Se infatti si scannerizzava il qrcode con il proprio smartphone, il link contenuto non portava ad immagini private, ma ad un video girato con l’intento di sensibilizzare l’utente e colpevolizzare il gesto appena compiuto. Un vero e proprio ribaltamento, che spinge a riflettere sul proprio ruolo nel meccanismo del revenge porn. Le organizzatrici di questa iniziativa hanno spiegato di voler far riconoscere una verità scomoda: chi guarda, è complice. Complice di un fenomeno in ascesa e che spesso si cela alla base di storie di violenza, di femminicidio e persino dietro casi di suicidio.

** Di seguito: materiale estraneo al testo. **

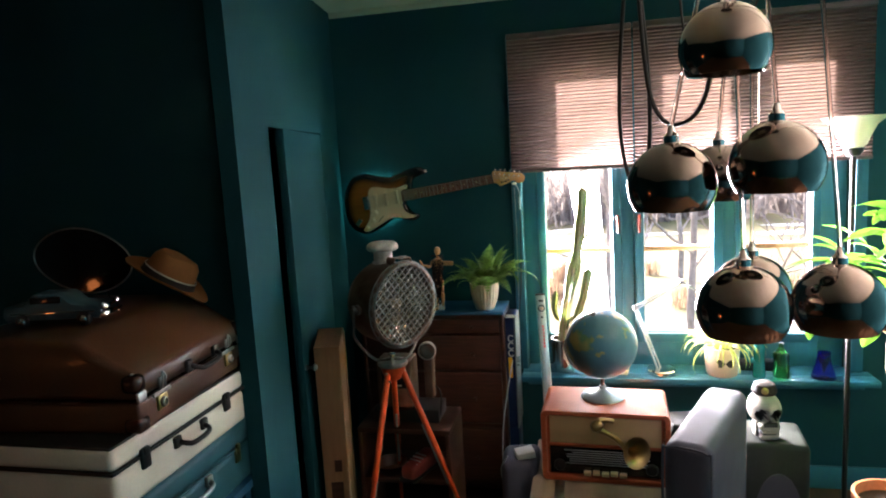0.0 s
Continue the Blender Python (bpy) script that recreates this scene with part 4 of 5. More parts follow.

I numeri del fenomeno riportati anche dalle organizzatrici di questa campagna sono chiari. Nel nostro Paese negli ultimi anni sono circa 5 milioni le persone che sono state vittima di revenge porn. Ma ancora più pensare fanno i numeri della “platea”, infatti sarebbero circa 14 milioni le persone che hanno visualizzato questi contenuti privati, diffusi (e spesso anche realizzati) in maniera non consensuale. Infine un dato che risulta agghiacciante e che fa comprendere i motivi alla base di una campagna come questa: secondo i dati diffusi dalle organizzatrici, infatti, l’84% di chi riceve queste immagini e decide di condividerle si è detto pronto a farlo nuovamente, come se tutte le iniziative di sensibilizzazione, e i tentativi di educare nei confronti della violenza di genere non fossero serviti a molto.